Get a binary array indicating which elements of the LCV result matrix are significant under the given significance scheme.

Source code in mecfs_bio/build_system/task/lcv/lcv_clustermap.py

def get_sig(
    p_value_matrix: np.ndarray,
    num_pairs: int,
    sig_mode: SigMode,
) -> np.ndarray:
    """
    Get a binary array indicating which elements of the LCV result matrix are
    significant under the given significance scheme.
    """
    if isinstance(sig_mode, BonferoniSig):
        thresh = sig_mode.alpha / num_pairs
        logger.debug(
            f"Bonferoni significance threshold when alpha={sig_mode.alpha} "
            f"and there are {num_pairs} tests is {thresh}"
        )
        return p_value_matrix <= thresh
    raise ValueError(f"Invalid mode {sig_mode}")

load_xr_lcv_dataset

load_xr_lcv_dataset(
    src: LCVSource, fetch: Fetch
) -> xr.Dataset

Retrieve the LCV results. Return in the form of an xarray dataset.

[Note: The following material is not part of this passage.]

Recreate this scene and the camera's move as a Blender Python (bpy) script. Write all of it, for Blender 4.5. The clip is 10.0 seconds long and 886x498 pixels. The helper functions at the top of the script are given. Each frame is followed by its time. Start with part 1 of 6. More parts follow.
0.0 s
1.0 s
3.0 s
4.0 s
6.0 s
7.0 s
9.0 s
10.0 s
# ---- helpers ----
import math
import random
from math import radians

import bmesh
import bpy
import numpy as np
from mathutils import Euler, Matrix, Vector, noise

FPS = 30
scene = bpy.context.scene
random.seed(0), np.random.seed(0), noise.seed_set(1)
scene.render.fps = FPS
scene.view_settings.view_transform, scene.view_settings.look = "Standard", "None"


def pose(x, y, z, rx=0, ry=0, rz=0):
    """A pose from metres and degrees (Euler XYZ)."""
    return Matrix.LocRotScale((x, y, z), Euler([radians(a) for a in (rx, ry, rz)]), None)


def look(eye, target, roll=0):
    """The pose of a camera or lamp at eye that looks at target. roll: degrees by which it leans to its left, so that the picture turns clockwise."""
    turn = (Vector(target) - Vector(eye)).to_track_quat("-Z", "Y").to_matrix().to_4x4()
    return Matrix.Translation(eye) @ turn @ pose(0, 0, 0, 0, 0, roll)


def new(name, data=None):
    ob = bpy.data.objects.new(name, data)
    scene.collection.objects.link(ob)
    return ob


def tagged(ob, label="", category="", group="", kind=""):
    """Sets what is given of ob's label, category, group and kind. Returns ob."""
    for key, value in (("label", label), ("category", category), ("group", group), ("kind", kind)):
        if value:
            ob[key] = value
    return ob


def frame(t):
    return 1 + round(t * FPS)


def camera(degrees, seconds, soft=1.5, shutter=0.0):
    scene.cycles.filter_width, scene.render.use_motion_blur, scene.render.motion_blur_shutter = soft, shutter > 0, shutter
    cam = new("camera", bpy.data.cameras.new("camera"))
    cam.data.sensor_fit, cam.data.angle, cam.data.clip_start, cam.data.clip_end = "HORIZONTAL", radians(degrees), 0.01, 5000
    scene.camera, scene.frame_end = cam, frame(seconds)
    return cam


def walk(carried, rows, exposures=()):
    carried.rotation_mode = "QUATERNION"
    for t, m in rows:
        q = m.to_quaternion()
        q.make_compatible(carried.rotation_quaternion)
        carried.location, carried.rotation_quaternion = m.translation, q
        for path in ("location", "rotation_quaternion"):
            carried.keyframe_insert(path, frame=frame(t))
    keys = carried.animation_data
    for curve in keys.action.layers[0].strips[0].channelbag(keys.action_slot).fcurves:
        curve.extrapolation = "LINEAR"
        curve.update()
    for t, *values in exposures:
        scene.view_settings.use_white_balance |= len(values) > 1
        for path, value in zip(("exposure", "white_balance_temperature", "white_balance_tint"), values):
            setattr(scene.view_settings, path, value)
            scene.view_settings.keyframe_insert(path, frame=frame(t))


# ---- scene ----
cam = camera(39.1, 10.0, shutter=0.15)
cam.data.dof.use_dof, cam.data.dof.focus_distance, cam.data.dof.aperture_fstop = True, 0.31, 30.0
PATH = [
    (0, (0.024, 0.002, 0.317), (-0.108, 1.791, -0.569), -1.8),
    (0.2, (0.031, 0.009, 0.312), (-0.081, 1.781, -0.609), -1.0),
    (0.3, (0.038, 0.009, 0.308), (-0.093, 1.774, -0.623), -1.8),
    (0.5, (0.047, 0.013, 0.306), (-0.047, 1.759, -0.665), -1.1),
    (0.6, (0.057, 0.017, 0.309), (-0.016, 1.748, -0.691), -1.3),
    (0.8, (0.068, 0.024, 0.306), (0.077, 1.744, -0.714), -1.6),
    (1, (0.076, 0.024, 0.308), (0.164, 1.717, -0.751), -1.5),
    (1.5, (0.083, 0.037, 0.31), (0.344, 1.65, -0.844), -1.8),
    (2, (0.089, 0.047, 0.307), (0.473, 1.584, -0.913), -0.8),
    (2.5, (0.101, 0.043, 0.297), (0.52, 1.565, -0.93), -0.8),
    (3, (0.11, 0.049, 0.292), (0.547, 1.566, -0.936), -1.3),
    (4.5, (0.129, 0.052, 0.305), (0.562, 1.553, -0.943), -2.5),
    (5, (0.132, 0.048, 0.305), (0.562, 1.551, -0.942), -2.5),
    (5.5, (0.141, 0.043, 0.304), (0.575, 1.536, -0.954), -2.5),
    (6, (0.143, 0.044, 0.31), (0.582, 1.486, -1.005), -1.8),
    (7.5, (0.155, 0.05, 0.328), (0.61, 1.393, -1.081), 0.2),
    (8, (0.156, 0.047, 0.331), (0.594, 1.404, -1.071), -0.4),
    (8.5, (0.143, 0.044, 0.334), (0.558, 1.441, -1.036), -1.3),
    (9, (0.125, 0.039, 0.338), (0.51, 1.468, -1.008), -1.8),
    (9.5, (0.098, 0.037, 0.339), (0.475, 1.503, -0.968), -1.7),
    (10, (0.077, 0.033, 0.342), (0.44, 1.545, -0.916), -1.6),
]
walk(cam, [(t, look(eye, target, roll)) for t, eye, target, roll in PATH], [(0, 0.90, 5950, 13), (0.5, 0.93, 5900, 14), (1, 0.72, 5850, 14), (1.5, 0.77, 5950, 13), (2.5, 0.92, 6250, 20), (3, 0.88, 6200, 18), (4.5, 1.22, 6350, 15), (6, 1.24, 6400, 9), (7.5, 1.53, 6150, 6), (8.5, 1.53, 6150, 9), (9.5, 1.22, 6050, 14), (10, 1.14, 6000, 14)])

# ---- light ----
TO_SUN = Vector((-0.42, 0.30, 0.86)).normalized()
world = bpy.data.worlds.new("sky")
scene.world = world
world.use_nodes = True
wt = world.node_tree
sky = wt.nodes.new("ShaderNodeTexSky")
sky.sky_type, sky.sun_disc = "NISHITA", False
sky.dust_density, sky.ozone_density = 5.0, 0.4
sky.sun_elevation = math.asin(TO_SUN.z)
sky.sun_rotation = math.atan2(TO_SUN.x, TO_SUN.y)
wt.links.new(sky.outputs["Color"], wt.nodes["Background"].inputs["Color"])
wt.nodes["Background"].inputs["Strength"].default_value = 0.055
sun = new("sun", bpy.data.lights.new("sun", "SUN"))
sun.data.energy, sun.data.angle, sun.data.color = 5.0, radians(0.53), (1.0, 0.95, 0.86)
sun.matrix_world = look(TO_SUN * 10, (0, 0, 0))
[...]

Source code in mecfs_bio/build_system/task/lcv/lcv_clustermap.py

def load_xr_lcv_dataset(
    src: LCVSource,
    fetch: Fetch,
) -> xr.Dataset:
    """
    Retrieve the LCV results.  Return in the form of an xarray dataset.
    """
    asset = fetch(src.task.asset_id)
    df_nw = (
        src.df_pipe.process(
            scan_dataframe_asset(
                asset,
                meta=src.task.meta,
            )
        )
        .select(*src.cols)
        .collect()
    )
    num_pairs = len(df_nw)
    df = df_nw.to_pandas()

    pivoted_gcp = df.pivot(
        index=src.upstream_trait_col,
        columns=src.downstream_trait_col,
        values=src.gcp_col,
    )
    pivoted_rho = df.pivot(
        index=src.upstream_trait_col,
        columns=src.downstream_trait_col,
        values=src.rho_col,
    )
    pivoted_p = df.pivot(
        index=src.upstream_trait_col,
        columns=src.downstream_trait_col,
        values=src.p_col,
    )
    gcp_da = xr.DataArray(
        pivoted_gcp, dims=(XR_UPSTREAM_TRAIT_DIM, XR_DOWNSTREAM_TRAIT_DIM)
    )
    p_da = xr.DataArray(
        pivoted_p, dims=(XR_UPSTREAM_TRAIT_DIM, XR_DOWNSTREAM_TRAIT_DIM)
    )
    rho_da = xr.DataArray(
        pivoted_rho, dims=(XR_UPSTREAM_TRAIT_DIM, XR_DOWNSTREAM_TRAIT_DIM)
    )

    ds = xr.Dataset(
        {
            XR_GCP_ARRAY: gcp_da,
            XR_LCV_P_VALUE_ARRAY: p_da,
            XR_LCV_RHO_ARRAY: rho_da,
        }
    )
    ds[NUM_PAIRS] = num_pairs
    return ds